Impossibles Réparations 

Impossibles Réparations

Impossible Reparations

This project is divided into three parts:

1-Extraction/The pillaging

2-Reparation/Unravelling the knots

3-Reconstructing/Retraming history

This is a performance that uses simple mechanisms to dramatise the history of colonisation, or how the Western world enriched and built itself by exploiting and plundering the colonised countries, only to lose ground without being able to repair all the damage caused.

Using a metaphorical approach that questions the possibility of colonial reparation to match the actual damage caused, this project highlights the difficulty of reversing the process and healing the wounds. It is not, then, the political, economic and symbolic necessities of reparations that the artist is criticising here, but rather the irreversibility of the violence inflicted.

Part1 – Extraction/Looting

The fans represent the colonising countries and are symbols of a new, mechanical era, the image of a certain progress exported by the West to the colonised countries. The cones of golden thread are the resources and raw materials of the colonised countries. The images of the populations, fauna and flora of the exploited countries become the supports/cans that disappear beneath the spoils of the West, which are wound up and exposed as the process unfolds.

The cans of golden thread are the accumulated spoils of resource extraction and are pinned to the wall like trophies. The blocks of azobe wood allow the colonising countries to rise economically in line with the accumulated booty.

The installation is performative, participatory and evolving. The viewer, whether unwillingly or not, becomes an actor in this orchestrated plundering, reminding them that the Western society in which they live was built on these unhealthy foundations.

How the process works

Take 2 A4 sheets of printed images representing everything that the coloniser has destroyed in his path to achieve his ends, and use them as a support for the extraction.

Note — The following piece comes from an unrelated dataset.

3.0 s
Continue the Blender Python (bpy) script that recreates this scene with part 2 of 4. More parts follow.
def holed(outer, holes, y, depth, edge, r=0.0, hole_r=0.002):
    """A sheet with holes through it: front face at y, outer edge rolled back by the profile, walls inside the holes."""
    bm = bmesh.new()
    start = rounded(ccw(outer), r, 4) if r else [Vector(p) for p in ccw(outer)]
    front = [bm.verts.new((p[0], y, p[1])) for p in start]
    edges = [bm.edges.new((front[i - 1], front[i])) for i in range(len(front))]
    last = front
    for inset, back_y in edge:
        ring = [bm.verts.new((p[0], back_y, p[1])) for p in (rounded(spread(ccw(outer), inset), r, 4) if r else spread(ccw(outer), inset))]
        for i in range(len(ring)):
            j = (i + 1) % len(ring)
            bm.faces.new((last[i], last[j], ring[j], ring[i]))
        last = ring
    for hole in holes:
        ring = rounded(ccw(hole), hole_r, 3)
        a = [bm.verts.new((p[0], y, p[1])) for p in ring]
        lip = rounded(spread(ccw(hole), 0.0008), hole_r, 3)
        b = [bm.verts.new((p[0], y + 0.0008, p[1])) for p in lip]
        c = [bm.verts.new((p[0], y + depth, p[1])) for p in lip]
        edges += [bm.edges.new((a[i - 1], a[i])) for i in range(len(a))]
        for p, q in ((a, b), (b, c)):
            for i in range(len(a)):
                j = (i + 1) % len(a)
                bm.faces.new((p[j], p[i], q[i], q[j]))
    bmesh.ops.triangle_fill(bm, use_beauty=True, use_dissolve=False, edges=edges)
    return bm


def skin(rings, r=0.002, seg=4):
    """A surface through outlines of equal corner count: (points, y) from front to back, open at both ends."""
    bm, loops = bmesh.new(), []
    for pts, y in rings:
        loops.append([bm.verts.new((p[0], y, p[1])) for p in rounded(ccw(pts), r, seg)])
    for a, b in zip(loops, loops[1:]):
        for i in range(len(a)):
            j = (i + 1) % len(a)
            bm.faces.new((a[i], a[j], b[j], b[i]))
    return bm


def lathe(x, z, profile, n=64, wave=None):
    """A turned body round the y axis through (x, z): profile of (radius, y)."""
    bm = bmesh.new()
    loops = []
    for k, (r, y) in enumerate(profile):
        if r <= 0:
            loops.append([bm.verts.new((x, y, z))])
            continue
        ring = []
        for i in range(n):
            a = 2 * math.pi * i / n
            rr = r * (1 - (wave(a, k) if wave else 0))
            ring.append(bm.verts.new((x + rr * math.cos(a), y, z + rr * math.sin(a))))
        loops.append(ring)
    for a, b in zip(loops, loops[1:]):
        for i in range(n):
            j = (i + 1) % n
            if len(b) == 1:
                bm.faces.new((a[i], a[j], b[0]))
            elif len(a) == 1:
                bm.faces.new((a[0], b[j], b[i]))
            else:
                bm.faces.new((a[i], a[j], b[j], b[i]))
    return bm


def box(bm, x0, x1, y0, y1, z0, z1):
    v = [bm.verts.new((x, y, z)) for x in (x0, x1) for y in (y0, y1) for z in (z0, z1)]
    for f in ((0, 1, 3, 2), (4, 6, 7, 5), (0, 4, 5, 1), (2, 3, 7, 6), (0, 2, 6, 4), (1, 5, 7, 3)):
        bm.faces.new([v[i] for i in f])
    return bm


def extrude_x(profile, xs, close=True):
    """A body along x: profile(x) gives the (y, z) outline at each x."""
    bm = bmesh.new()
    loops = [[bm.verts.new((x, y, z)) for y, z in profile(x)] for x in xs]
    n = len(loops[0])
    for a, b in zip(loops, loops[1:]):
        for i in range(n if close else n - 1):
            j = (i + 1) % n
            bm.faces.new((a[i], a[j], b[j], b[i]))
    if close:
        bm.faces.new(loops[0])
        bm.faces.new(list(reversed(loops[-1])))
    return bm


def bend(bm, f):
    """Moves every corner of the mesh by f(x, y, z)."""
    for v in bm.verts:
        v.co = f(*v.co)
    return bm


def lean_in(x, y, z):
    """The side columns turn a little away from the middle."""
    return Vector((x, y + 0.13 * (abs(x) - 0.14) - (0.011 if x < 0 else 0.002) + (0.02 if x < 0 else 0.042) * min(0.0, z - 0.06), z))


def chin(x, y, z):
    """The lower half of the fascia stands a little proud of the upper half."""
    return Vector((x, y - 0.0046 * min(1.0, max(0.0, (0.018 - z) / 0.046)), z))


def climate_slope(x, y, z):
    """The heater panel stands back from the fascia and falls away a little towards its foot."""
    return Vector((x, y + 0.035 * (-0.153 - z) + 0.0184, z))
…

The 2 sheets are folded into quarters, then rolled to the diameter of the fan shaft and taped with black or white tape.

Once the « bobbin » support is in place, you can unroll the thread, i.e. extract the bobbin, to make up the loot by switching on the fan. Once the bobbin is full, you can hang it on the black wall fabric using a pin. You can make up as many cans as you like. Each cone is made up of a variable number of cans.

Part2 – Undoing the knots

After Extraction/Looting in the first Impossible Repairs section, it’s time to turn back the clock and try Undoing the Knots… The second chapter of this project about colonial reparation involves visitors in the difficulty and impossibility of undoing or repairing the acts of pillage committed, without perceiving the damage and rediscovering the traces and scars left behind.

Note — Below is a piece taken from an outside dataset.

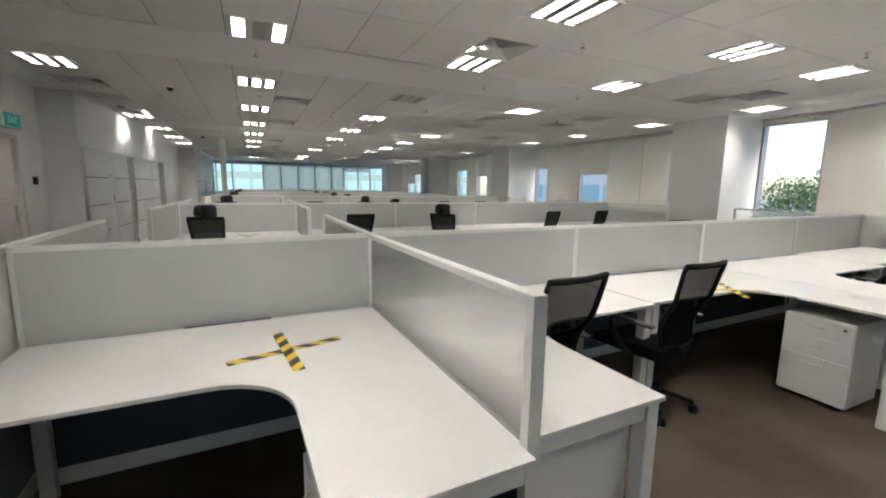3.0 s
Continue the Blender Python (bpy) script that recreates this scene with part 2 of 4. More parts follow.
def structure(name, bm, material, label):
    return tagged(part(name, bm, material, None), label, "", "", "structure")


def thing(name, label, category, group="", kind=""):
    return tagged(new(name), label, category, group, kind)

# ---------------------------------------------------------------- plan
CEIL = 2.94
EAST, WEST, NORTH, SOUTH = 4.15, -29.8, 10.3, -2.36
CELL, CELL_Y = 0.57, 0.585
GRID_X, GRID_Y = -4.545, 0.6375
ROWS_X = ((-0.545, -2.19, -3.91), (-5.21, -6.90, -8.75), (-10.22, -11.92, -13.7), (-14.9, -16.6, -18.3), (-19.6, -21.3, -23.0), (-24.3, -26.0, -27.7))
END_Y, DIV_Y, BACK_Y, LAST_Y = -0.228, 1.452, 4.90, 8.65
MID_1, MID_2 = 3.175, 6.775
PILLARS = (-5.45, -12.9, -20.35, -27.8)


def skew(y):
    """The desk rows stand about three degrees askew to the ceiling grid."""
    return -0.05 * (y - DIV_Y)


# ---------------------------------------------------------------- floor, ceiling, walls
bm = bmesh.new()
box(bm, WEST - 0.3, EAST + 0.3, -0.275, NORTH + 0.3, -0.2, 0)
floor_main = structure("floor", bm, M["carpet"], "worn taupe office carpet under the desk rows")
bm = bmesh.new()
box(bm, WEST - 0.3, EAST + 0.3, SOUTH - 1.3, -0.275, -0.2, 0)
structure("floor_corridor", bm, M["carpet_dark"], "dark brown carpet along the corridor")

fixtures = {}
LIT, UNLIT, VENT, HALF, DIM = 1, 2, 3, 4, 5


def cell_of(x, y):
    return round((x - GRID_X) / CELL - 0.5), round((y - GRID_Y) / CELL_Y - 0.5)


def spot(x, y, what):
    fixtures[cell_of(x, y)] = what


for col in range(11):
    x = -4.26 - 4 * CELL * col
    for row, y in enumerate((0.93, 3.27, 5.61, 9.12)):
        if row == 3 and any(abs(x - p) < 0.9 for p in PILLARS):
            continue
        dark = (col * 3 + row * 2) % 7 == 3 or (col, row) in ((1, 1),)
        if (col, row) in ((0, 0), (1, 0), (2, 0), (3, 0), (0, 1), (2, 1)):
            dark = False
        spot(x, y, UNLIT if dark else LIT)
        if col >= 1:
            spot(x - (2 if col < 2 else 3) * CELL, (1.515, 5.03 if col == 2 else 5.61, 7.37, 7.37)[row], VENT)
spot(-4.26, 0.93, HALF)
for y in (3.27, 5.61, 7.37, 9.7):
    spot(-2.55, y, LIT)
for y in (5.61, 9.7):
    spot(-0.84, y, LIT)
for x, y in ((-3.69, 3.27), (-3.69, 7.95)):
    spot(x, y, VENT)
# the last three unlit lights stand in for flat grey return-air panels
for x, y in ((-1.41, 8.2), (-0.84, 7.7), (-4.26, 7.37), (-6.54, 7.37), (-9.96, 3.27)):
    spot(x, y, UNLIT)
# the lamp at -0.2 is unseen, added to light the south wall
for x, w in ((-0.2, LIT), (-2.6, DIM), (-3.64, VENT), (-4.23, UNLIT), (-6.6, DIM), (-7.7, VENT), (-9.0, UNLIT), (-10.6, VENT), (-11.1, DIM), (-12.8, VENT), (-13.4, DIM), (-15.7, DIM), (-18.0, DIM), (-20.2, DIM), (-22.5, DIM), (-24.8, DIM)):
    spot(x, -1.41, w)
# two unseen lamps added to brighten the first desks and the room wall
for x, y in ((-0.84, 3.27), (-0.84, 0.93)):
    spot(x, y, LIT)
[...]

The participants try to carry out the gestures of a reparation that is common to all, but also specific to each individual. The installation of the second part takes up the essential elements of the first part, i.e. :

-the loot collected during the plundering: extraction of raw materials from colonised countries, formalised by the accumulation of coils of gold thread on the wall. The reels were made from forgotten images of the fauna, flora and populations of the colonised countries that disappeared under the pillage.

-the colonising countries, who are the fans -the economy and its power, the accumulation of wealth symbolised by the blocks of azobe wood -the coffee beans that littered the floor and were trampled underfoot during the pillage -the visitors, who are the actors in the thread of history. Then there are the forged nails as a means of unravelling and repairing. They serve as a receptacle for the golden threads that will then be planted in the funerary monument designed to house this attempt at repair.

How the process works

Take a spool of golden threads pinned to the western wall. Place your spool on the axis of rotation of one of the unplugged colonial country fans. Then delicately, with full awareness of your gesture, undo the spool and the knots. Wrap the thread around one or more nails to gradually release the paper support from the spool. When the support of the reel is completely hollowed out, gently remove the tape and unfold the images of fauna, flora and populations that have been hidden under the plunder. Display the revealed images and their constituted offerings on the cenotaph.

Part3: Retraming the story

In this third chapter, the coiled nails, symbols of offerings to the images of what was ousted under the plunder, are now pillars for future reorganisation. The unravelled threads of history become warp threads, forming a common weave of reflection based on the azobe blocks, symbols of the economy and its impact on people and society.

Each participant weaves together the constructions of the deconstructions, trying to construct new reorganisations. The scraps, remnants, traces and residues of the looting and dismantling that are brought to the foot of the cenotaph now serve to weave a new common fabric, a history to be woven together.

How the process unfolds

The threads stretched between the 2 azobe columns, known as the warp threads, are the support that allows the visitor to weave. The weft threads, which are the scraps of thread found at the foot of the funerary monument, pass into the warp. Even threads, odd threads or vice versa and so on. A canvas is thus woven.

When you start weaving again after another person, look carefully to see if it is an even or odd line to ensure the transition.